Additional Show Notes

September 23, 2020  

Fragile Policies are Making California More Vulnerable to Megafires

California is experiencing its worst fire season since 1910. So far (the fire season typically runs into December), more than 3.4 million acres have burned. Among the state’s six biggest fires of the last 90 years, five are from August or September 2020. The Creek Fire alone has destroyed nearly 287,000 acres in two counties, making it the largest single fire in California history.

Superlatives like these—superlatives we seem to update every year or two—suggest that we really don’t know how to prevent megafires. But that’s not the case. We know what to do...we just lack the cultural and political will to do them.
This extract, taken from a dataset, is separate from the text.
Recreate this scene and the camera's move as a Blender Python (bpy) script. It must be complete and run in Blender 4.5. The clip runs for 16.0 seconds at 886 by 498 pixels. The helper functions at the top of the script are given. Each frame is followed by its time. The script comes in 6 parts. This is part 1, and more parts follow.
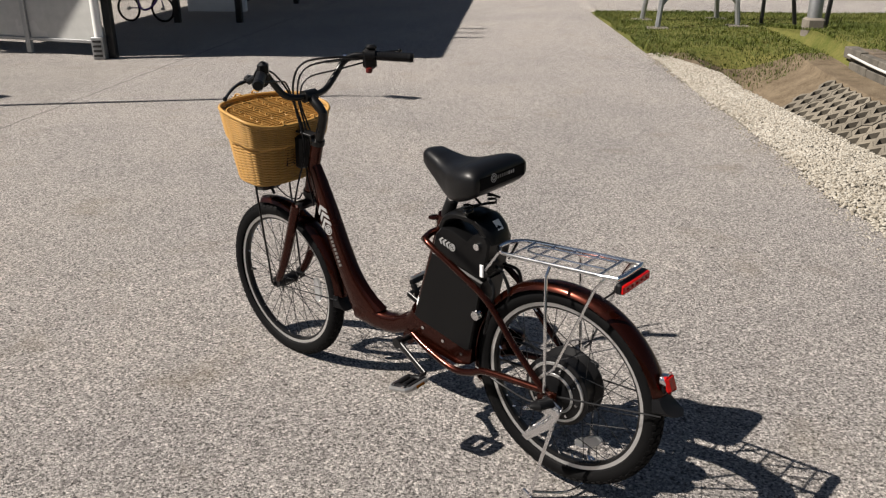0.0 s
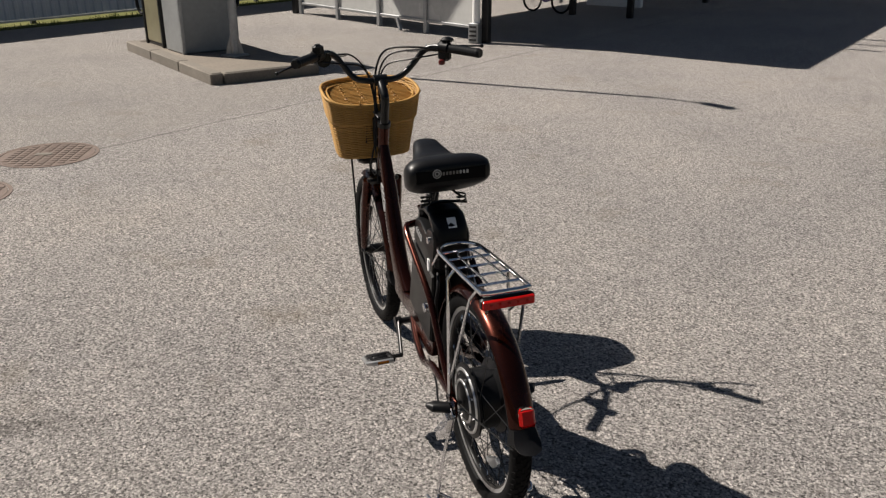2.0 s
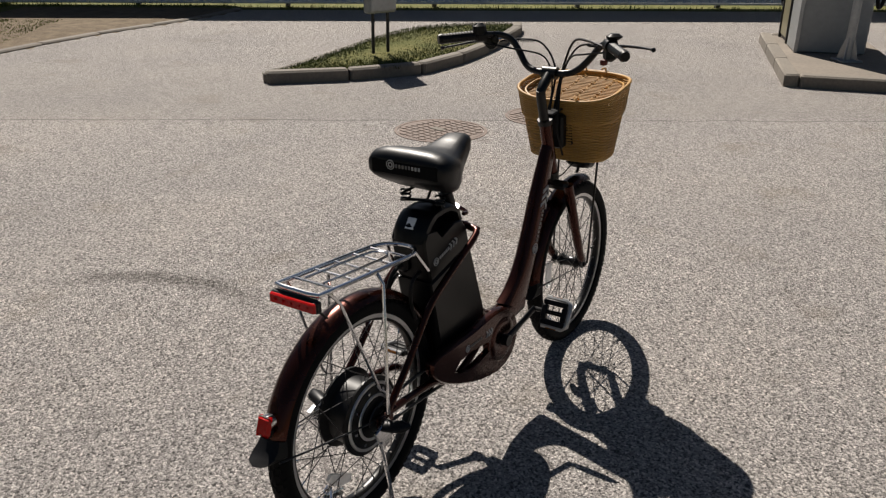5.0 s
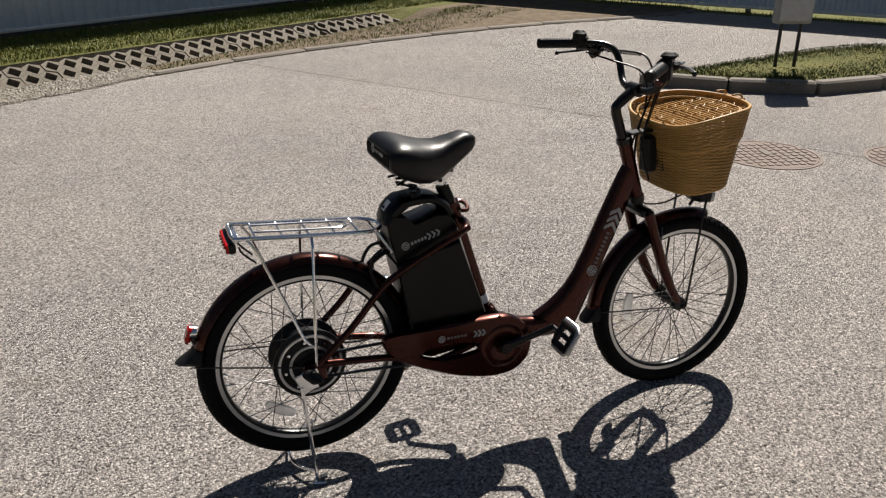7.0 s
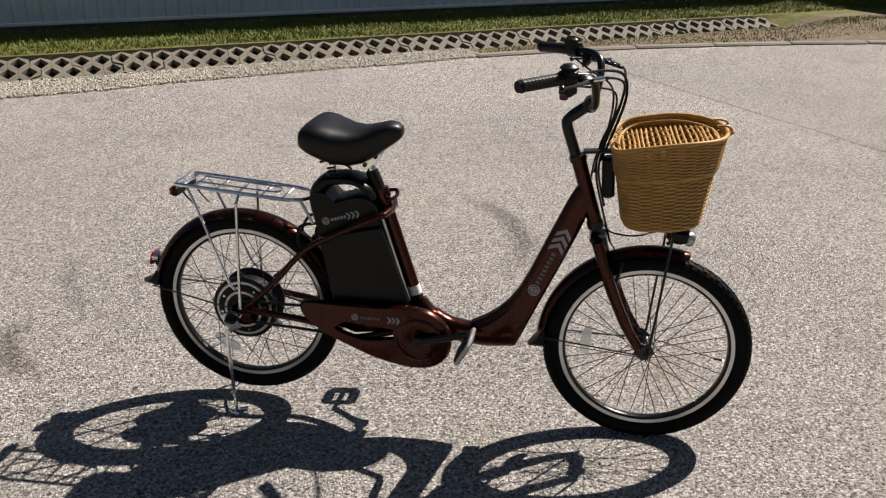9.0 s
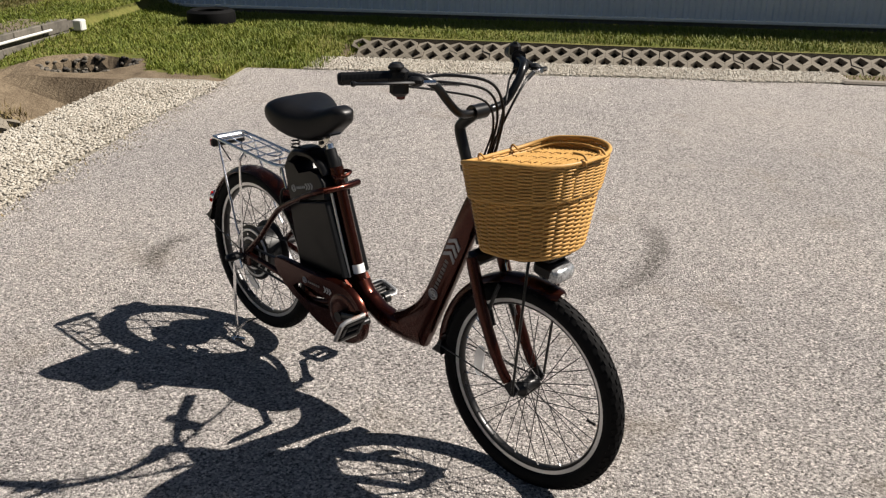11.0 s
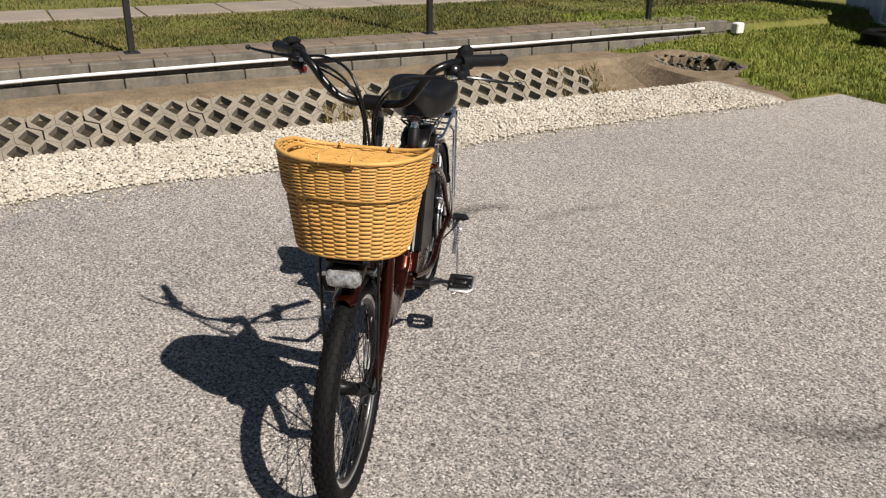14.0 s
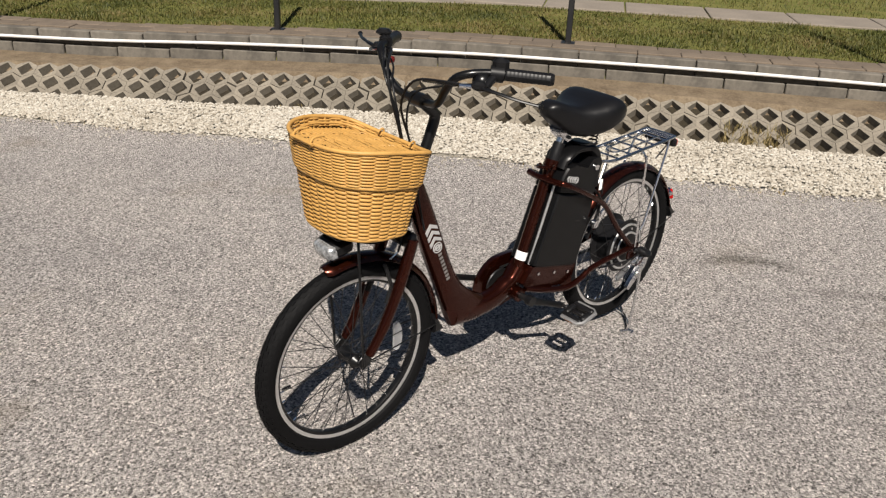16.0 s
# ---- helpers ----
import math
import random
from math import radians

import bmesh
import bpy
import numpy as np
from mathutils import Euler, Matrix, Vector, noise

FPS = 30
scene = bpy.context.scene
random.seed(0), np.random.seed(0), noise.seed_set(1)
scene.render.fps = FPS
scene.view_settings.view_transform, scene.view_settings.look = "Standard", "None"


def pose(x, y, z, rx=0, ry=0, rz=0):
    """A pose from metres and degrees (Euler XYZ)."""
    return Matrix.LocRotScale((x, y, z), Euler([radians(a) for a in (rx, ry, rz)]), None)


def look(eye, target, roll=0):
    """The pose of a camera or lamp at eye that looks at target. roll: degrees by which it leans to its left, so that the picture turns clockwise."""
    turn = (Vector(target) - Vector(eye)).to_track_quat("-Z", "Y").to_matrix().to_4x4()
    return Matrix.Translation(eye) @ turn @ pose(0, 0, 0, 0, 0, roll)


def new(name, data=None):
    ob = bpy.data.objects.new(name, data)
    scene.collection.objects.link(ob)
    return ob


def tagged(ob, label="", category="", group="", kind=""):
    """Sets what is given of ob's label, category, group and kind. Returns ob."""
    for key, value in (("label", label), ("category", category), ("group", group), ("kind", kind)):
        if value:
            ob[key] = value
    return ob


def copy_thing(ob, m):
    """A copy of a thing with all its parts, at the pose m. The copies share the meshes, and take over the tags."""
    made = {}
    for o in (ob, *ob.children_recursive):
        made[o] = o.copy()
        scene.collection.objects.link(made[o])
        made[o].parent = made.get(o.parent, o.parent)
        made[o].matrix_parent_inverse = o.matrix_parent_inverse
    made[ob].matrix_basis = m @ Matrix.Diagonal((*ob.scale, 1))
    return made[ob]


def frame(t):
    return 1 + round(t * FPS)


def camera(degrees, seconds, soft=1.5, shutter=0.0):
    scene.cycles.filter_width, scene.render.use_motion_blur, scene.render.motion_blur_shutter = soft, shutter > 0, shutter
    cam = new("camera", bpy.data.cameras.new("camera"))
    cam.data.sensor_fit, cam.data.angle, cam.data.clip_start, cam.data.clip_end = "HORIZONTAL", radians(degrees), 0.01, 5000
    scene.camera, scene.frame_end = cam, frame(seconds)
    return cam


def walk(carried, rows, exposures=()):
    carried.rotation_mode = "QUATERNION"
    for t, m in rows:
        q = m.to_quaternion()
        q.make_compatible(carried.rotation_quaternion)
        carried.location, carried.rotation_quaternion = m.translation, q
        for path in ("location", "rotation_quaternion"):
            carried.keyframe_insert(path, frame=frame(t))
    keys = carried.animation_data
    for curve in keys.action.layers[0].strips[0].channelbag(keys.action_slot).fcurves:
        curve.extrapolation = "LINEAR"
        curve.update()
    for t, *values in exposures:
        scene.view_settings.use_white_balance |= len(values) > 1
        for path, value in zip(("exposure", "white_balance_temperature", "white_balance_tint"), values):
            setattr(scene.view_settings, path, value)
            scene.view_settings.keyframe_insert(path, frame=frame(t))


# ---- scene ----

As Elizabeth Weil recently wrote in ProPublica:

The pattern is a form of insanity: We keep doing overzealous fire suppression across California landscapes where the fire poses little risk to people and structures. As a result, wildland fuels keep building up. At the same time, the climate grows hotter and drier. Then, boom: the inevitable. The wind blows down a power line, or lightning strikes dry grass, and an inferno ensues.

On this week’s episode of Upzoned, Abby Kinney, an urban planner in Kansas City, and Strong Towns president Chuck Marohn, talk about fire suppression, development, and other policies that are putting California’s land, people, and economy more at risk from megafires. They talk about the “spooky wisdom” of Native Americans who used controlled burns to clear underbrush and encourage new plant growth...and how we’ve largely ignored that wisdom. And they discuss why laying all the blame on climate change obscures the things we can do right now to make our lands—and our cities—stronger and more resilient.

Then in the Downzone, Chuck describes the joys of watching Minnesota Twins baseball with one of his daughters. And Abby is looking ahead to Halloween.

Additional Show Notes

September 16, 2020  

For City Planners, Community Consensus Shouldn’t Be the Standard

Aiming for community consensus when making planning decisions sounds like a noble goal. Yet in practice, says Jeremy Levine in a recent article in Shelterforce, a consensus approach to community participation often supports “elite authority” and the status quo rather than challenges them.

Levine uses an example from the affordable housing debates in the Bay Area, where public meetings were, in effect, “veto points that can block new development.”

New projects generally require community agreement in order to move forward, and so all it takes is a handful of opponents to signal a lack of consensus. By design, then, public meetings give the people who say “no” a much louder voice than the people who say “yes.”

Levine’s article in particular—and community consensus in general—is the subject of this week’s episode of Upzoned. Host Abby Kinney, a planner in Kansas City, and Strong Towns senior editor Daniel Herriges, discuss the ways in which conventional public engagement can actually hurt the planning process. They talk about why asking people where they struggle (not to mention observing firsthand) can yield better results than asking people what they want. They also discuss why reforming public engagement should go hand in hand with reforming public works.

Then in the Downzone, Daniel recommends The Overstory, a Pulitzer Prize-winning novel about trees that inspires awe, wonder, and even humility in the reader. And Abby is getting ready for Fall with a scary yet thought-provoking film.